Thursday, November 17, 2016

Being FAIR at UniProt

We are living in the times of Big Data, with high-throughput genomics leading to massive biological data sets. While this data presents opportunities for innovation and discovery, it also creates immense challenges for open access, data handling, processing and analysis. One of the ways to ensure that the scientific community can get the most out of the data available is to ensure our data is FAIR.

What is FAIR?


Good data management is essential to facilitate knowledge discovery, innovation, integration and reuse by the community after the data publication process. The FAIR Data Principles present a guideline to standardise and improve data management with four foundational principles - Findability, Accessibility, Interoperability, and Reusability. The FAIR Guiding Principles were originally described in full in https://www.ncbi.nlm.nih.gov/pmc/articles/PMC4792175/. The FAIR guidelines have been developed keeping in mind the requirements of data use for human readers as well for machine access.

A FAIR UniProt


As one of the world's largest freely available biological data resources, providing key life science data in the most open and accessible manner to the scientific community is at the heart of our mission.
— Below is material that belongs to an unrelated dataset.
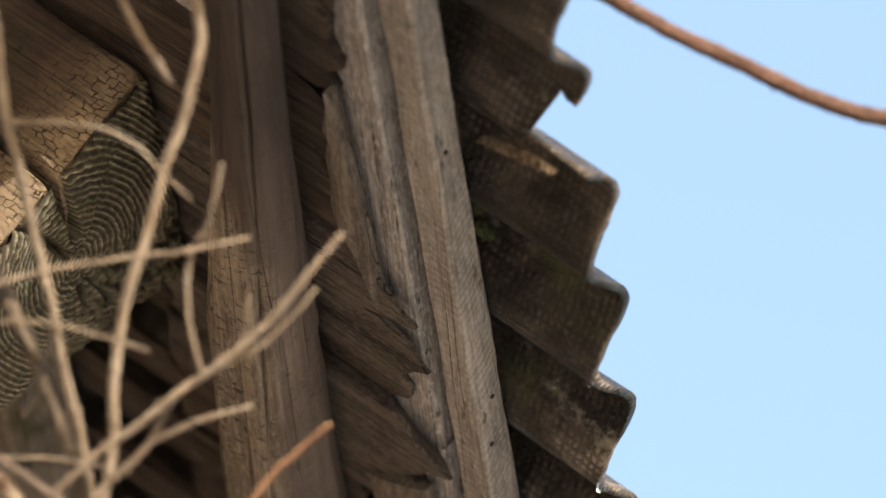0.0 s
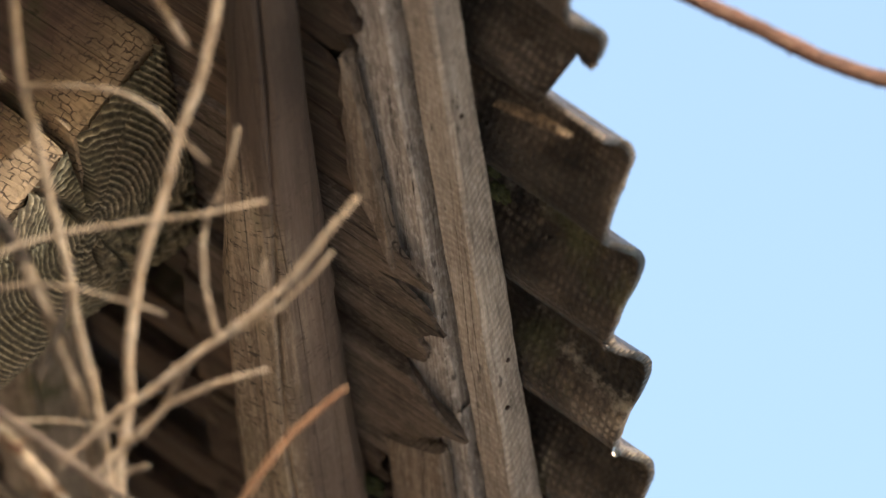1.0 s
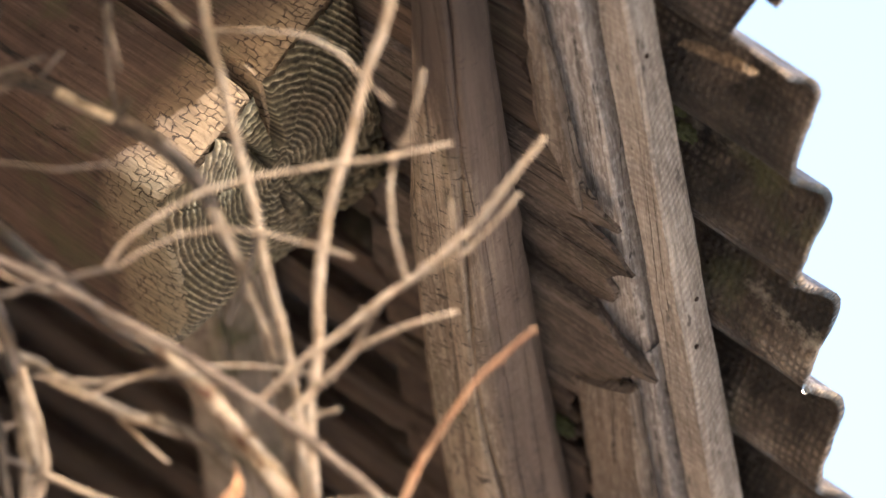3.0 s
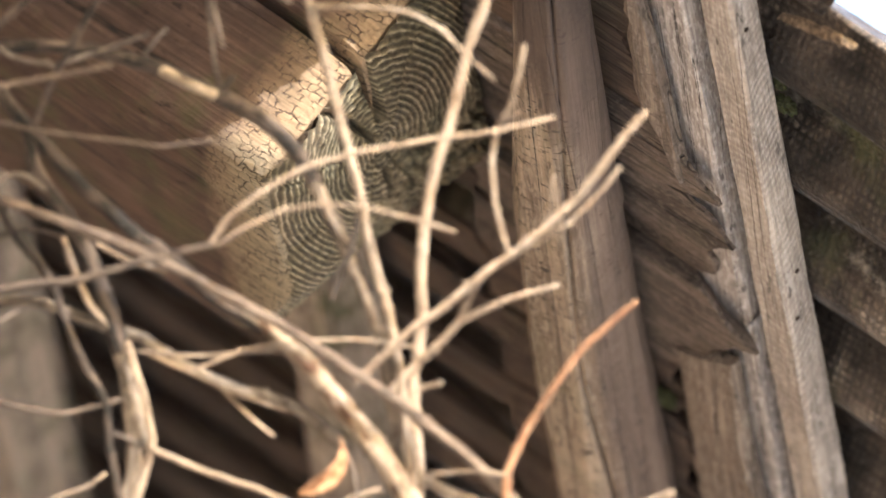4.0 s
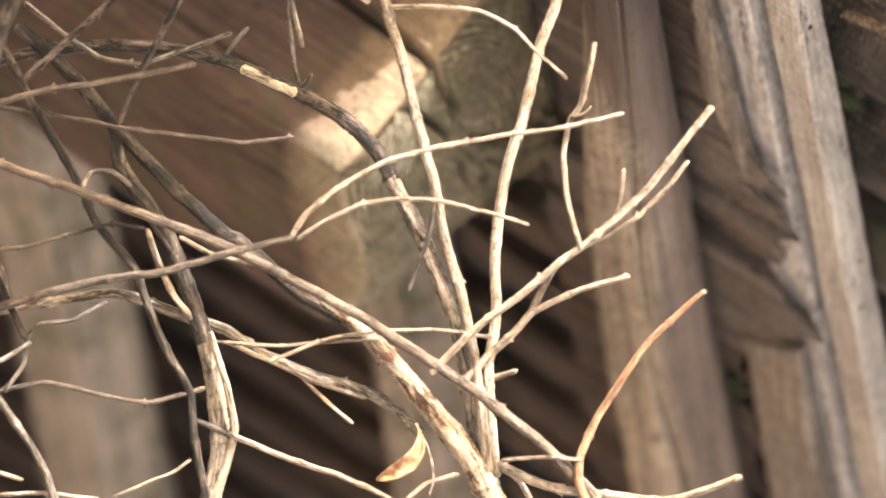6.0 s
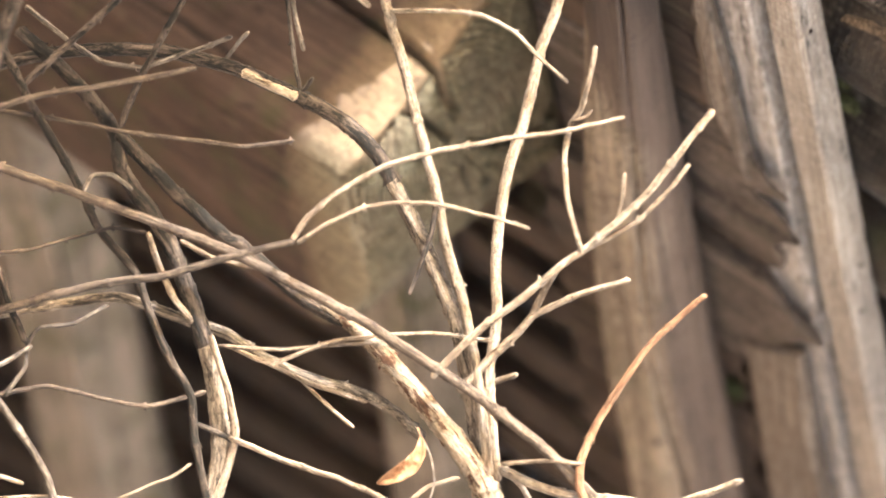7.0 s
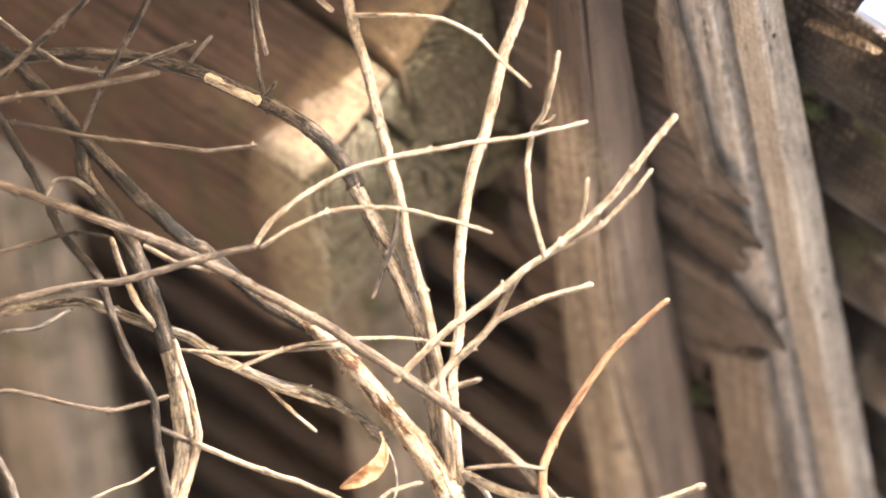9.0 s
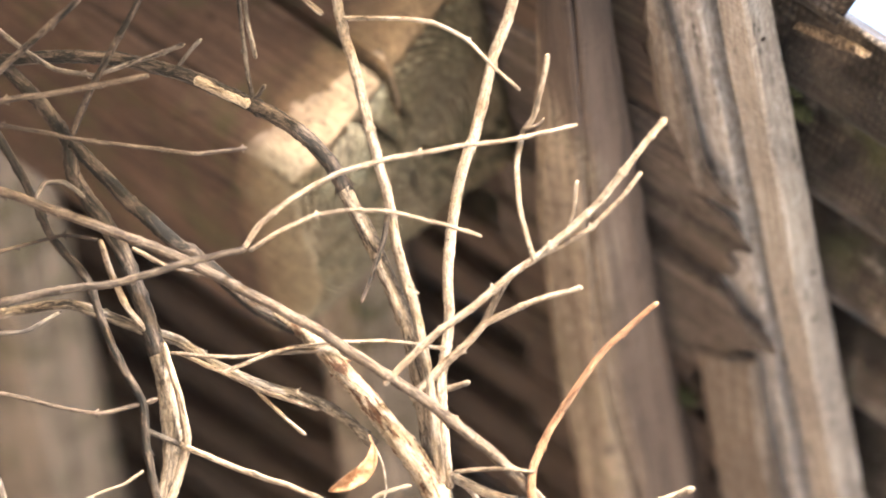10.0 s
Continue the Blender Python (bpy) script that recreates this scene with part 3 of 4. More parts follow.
for i in range(nx + 1):
    for j in range(ny + 1):
        e, q = BE0 + 0.012 + (BE1 - BE0 - 0.018) * i / nx, BQ0 + 0.006 + (BQ1 - BQ0 - 0.012) * j / ny
        e, q = worn(e, q, 0.035)
        rim = min(e - BE0, BE1 - e, q - BQ0, BQ1 - q)
        cut_back = end_at(e, q)
        e -= LEAN * (q - BQ0)
        de, dq = e - PITH[0], q - PITH[1]
        d = math.hypot(de, dq) * (1 + wobble(de * 6, dq * 6, 1.0, 0.16)) + wobble(de * 14, dq * 14, 4, 0.005) + wobble(de * 60, dq * 60, 9, 0.0008)
        swing = math.sin(2 * math.pi * d / 0.0076)
        ang = math.atan2(dq, de)
        dash = 0.5 + 0.5 * noise.noise(Vector((ang * d * 330, d * 75, 21)))     # fine radial checks break the rings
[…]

Good data management is essential for us to continue to support cutting-edge research in a sustainable and reliable manner. We see first hand the challenges of data management and dissemination and welcome the FAIR guiding principles for data resources. 


UniProt was one of the case studies presented in the original FAIR publication. What makes UniProt FAIR?




All entries are uniquely identified by a stable URL, that provides access to the entry in a variety of formats including a web page, XML, plain-text, RDF and REST services (‘F’ and ‘A’).

Interlinking with more than 150 different databases, every UniProt entry has extensive links into, for example, PubMed, enabling rich citation. These links are key to our user experience in human and machine readable formats ('I').

The entries contain rich metadata (‘F’) that is both human-readable (HTML, text format) and machine-readable (XML and RDF). All our representations use shared vocabularies and ontologies such as GO and ECO (‘I’). Our RDF representation additionally uses the UniProt RDF Schema Ontology and FALDO ('I'&'R').

UniProt strives for inter-operability by representing data that is common with another database in exactly the same way (‘R’). For example, the information about GO terms in UniProt RDF is a pure subset of the information about GO terms in the GO consortium's database. This kind of common data representations allows FAIR RDF databases to fit together as puzzle pieces in the larger life science data world.


Being FAIR


We're not the only fans of FAIR data management. FAIR principles have been adopted as a touchstone for funders and policy groups including the NIH Data Commons, G20 Hangzhao Concensus, the Amsterdam Call for Action on Open Science and the European Open Science Cloud

Challenges ahead


Being FAIR is not without its challenges. Not all formats of data might be FAIR for humans and machine readers alike. At UniProt, we handle this issue by ensuring that we also provide all our data in formats that are FAIR to complement any that might not be. This is an on-going effort with every new data type and data service we provide but is essential to make sure our data is valuable and actionable so that the community can make the most of it.